Much of this expansion will be targeted towards Jindal’s ongoing work at Chirodzi Mine, a project that began back in 2012 and that has an estimated resource of 2.7 billion tonnes of coal as certified by an independent technical assessor.

The opencast mine has an expected lifecycle of 25 years, and has long been the Company’s headline act.

“We have now planned an extension to this pit that would allow us to increase our mining capacity over the next five years,” Singh explains. “We are also in the process of upgrading the environment monitoring system across locations of business activity in order to better analyse and control our emissions. Furthermore, we are planning to install GPS tracking systems in our equipment and machinery allowing us to monitor, analyse and improve their performance.”

Capital expenditures to facilitate capacity enhancements and operational excellence are no new thing for Jindal; its dedication to continuous improvement indicative of the success it has enjoyed over the years.

To this end, a whole host of additional investments are in the pipeline over the course of 2018 and beyond to compound its reputation and to capitalise on a strengthening market.

“We have also implemented SAP modules across all our locations in order to streamline our processes and effectively analyse our business,” Singh offers as a further example. “We also have a plan in place to replace our existing fleet of HEMMs that have worked for more than four years now and are thus nearing the end of their lifecycle.

“Finally, we have a plan to construct a single 2x75MW coal-fired power plant at the pit head for our internal operational consumption as well as to provide power to the Mozambican Government.
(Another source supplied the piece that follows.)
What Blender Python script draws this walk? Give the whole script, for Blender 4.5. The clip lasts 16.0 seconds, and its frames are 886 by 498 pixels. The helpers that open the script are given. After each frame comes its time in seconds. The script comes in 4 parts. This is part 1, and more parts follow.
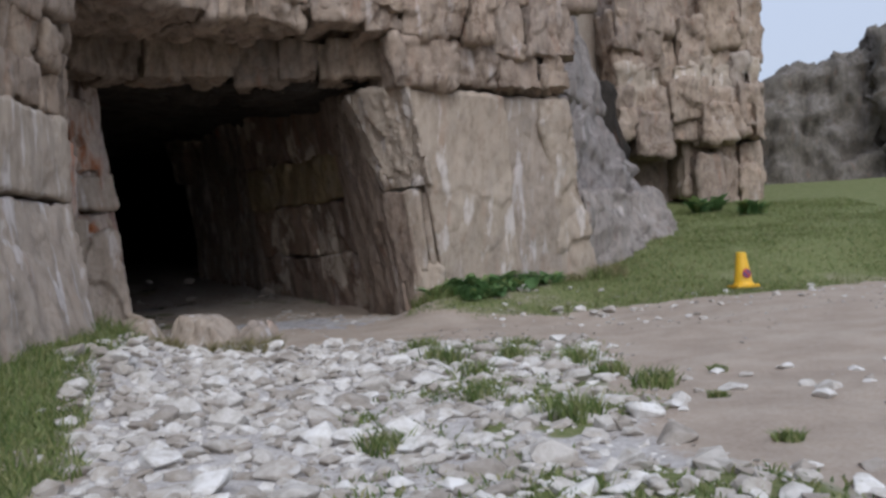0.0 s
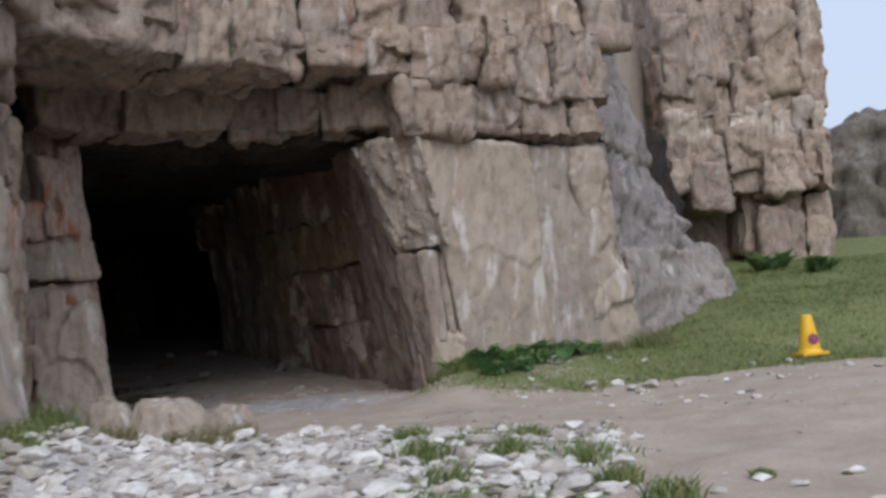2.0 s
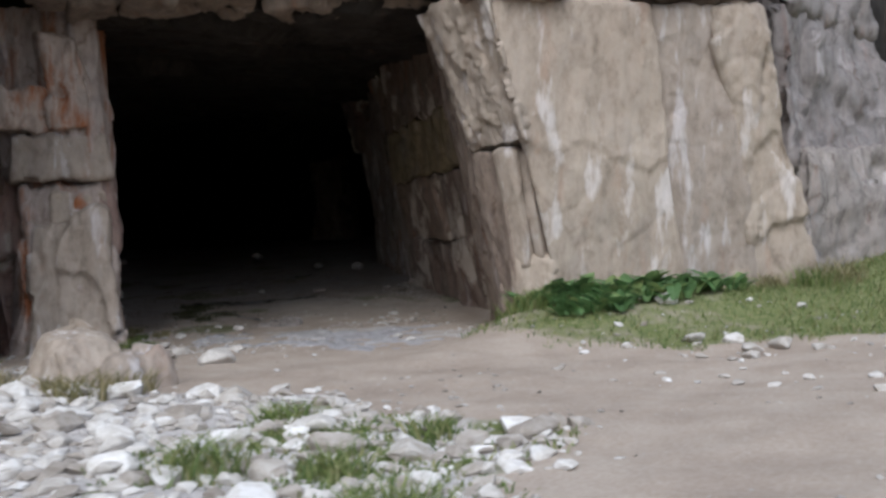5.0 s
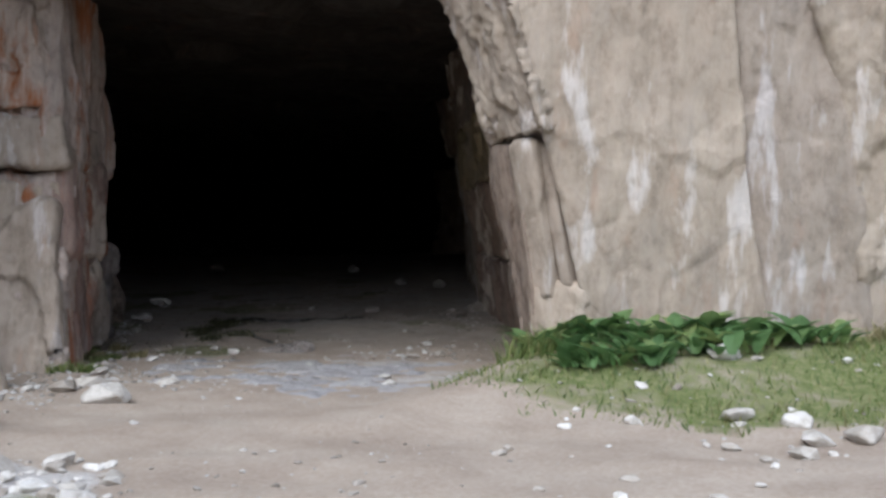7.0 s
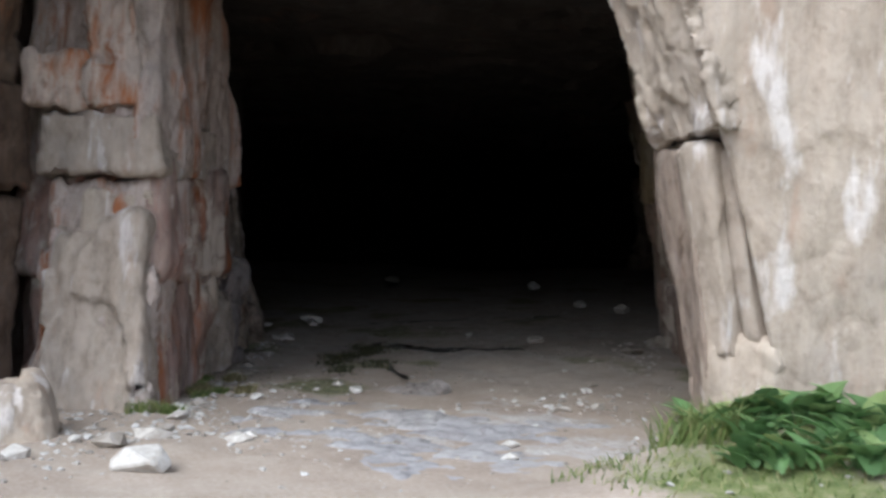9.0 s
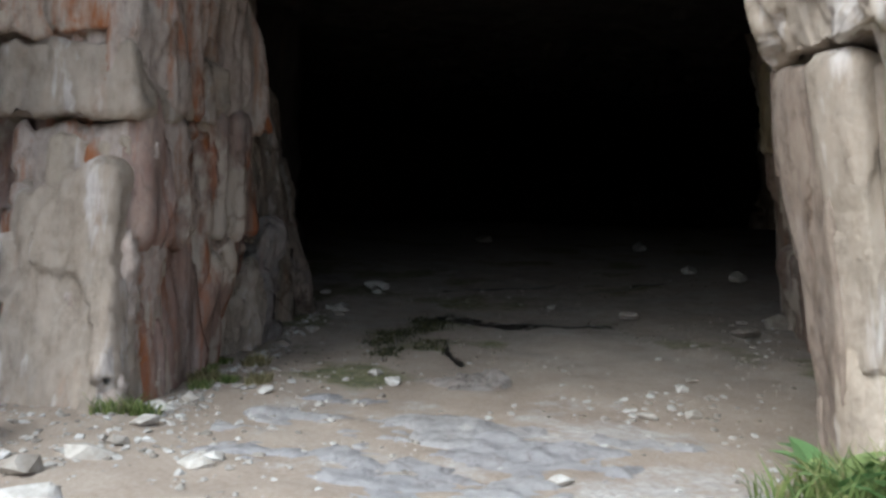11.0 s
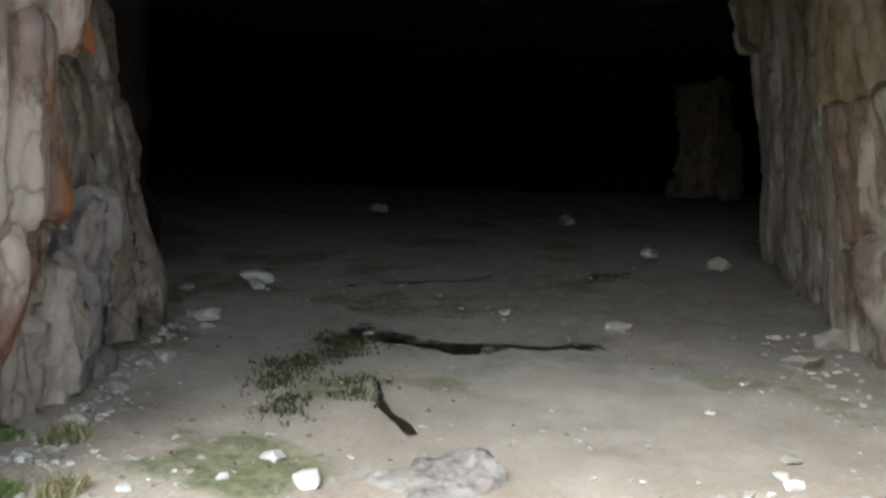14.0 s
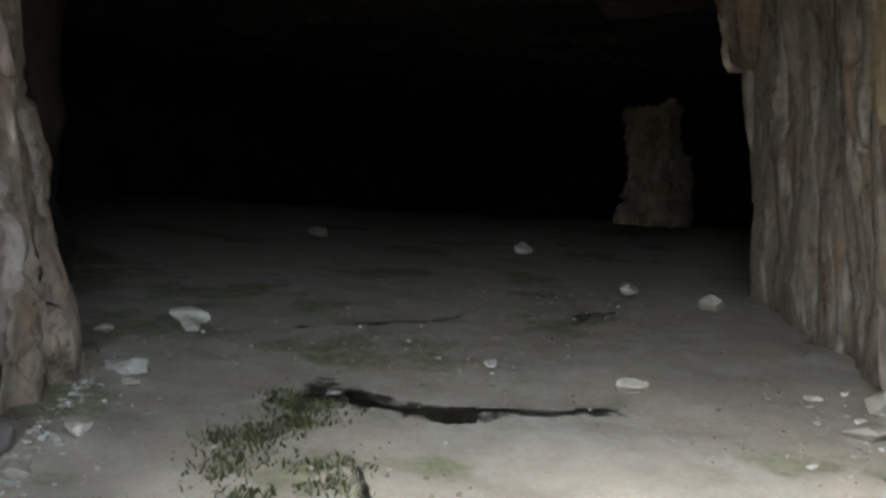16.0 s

This will then be distributed to the local areas through the central grid.”


The construction phase of the power plant is expected to start at the end of the year and alludes to a significant driver of growth at Jindal Mozambique. It’s not simply the case that Jindal is reacting to the country’s mining potential and trends, but in large part the Company is actually driving such initiatives and socio-economic development.

Singh details: “We know that Mozambique is one of the richest countries in Africa in terms of mineral resources. With the discovery of large natural gas deposits in Mozambique, heavy investment is expected in this sector. Vale has increased the overall production capacity and developed a dedicated freight corridor from Moatize to the port of Nacala to increase annual exports [to this end].

“Also, the Mozambique Government has given green signals to many infrastructure projects throughout the country. Large projects like Macuse Rail line from Macuse port to Chitima in Cahora Bassa district would provide more avenues to coal exporters and create a lot of employment for Mozambican citizens.”

The recent announcement of an $8 billion investment into a coral floating LNG development project is set to create similar socially-enriching benefits in the country, as both an economic and business development facilitator.

And with Jindal’s expansion plan in place, the Company too will be contributing to Mozambique’s all-encompassing skills development goals.

“We are planning to partner with local manpower outsourcing agencies to provide us with the required skill-sets at the mine site, all the while giving preference to local content,” Singh says. “With increasing Government regulations with regards to the import of skill-sets into Mozambique, it has become imperative for almost all players in the mining industry to develop local talent.”

Consequently, the Company has planned to initiate a training centre for employees and the surrounding communities; complemented by numerous training programmes to aid areas of language training, and industrial and vocational up-skilling.

“Our aim is to equip the local community with basic skills of artisans so that they can earn a livelihood apart from simply getting employed at the mine site,” Singh concludes. “We are also planning training programmes to develop the skill-sets necessary for our business that would help us reduce the gap between the skills required and skills available in the future.”

Such selfless and more broadly poignant initiatives will not only help the business capitalise on upcoming opportunities through its capacity expansion project, but will continue to assist Mozambique as a country in its overall economic development strategies.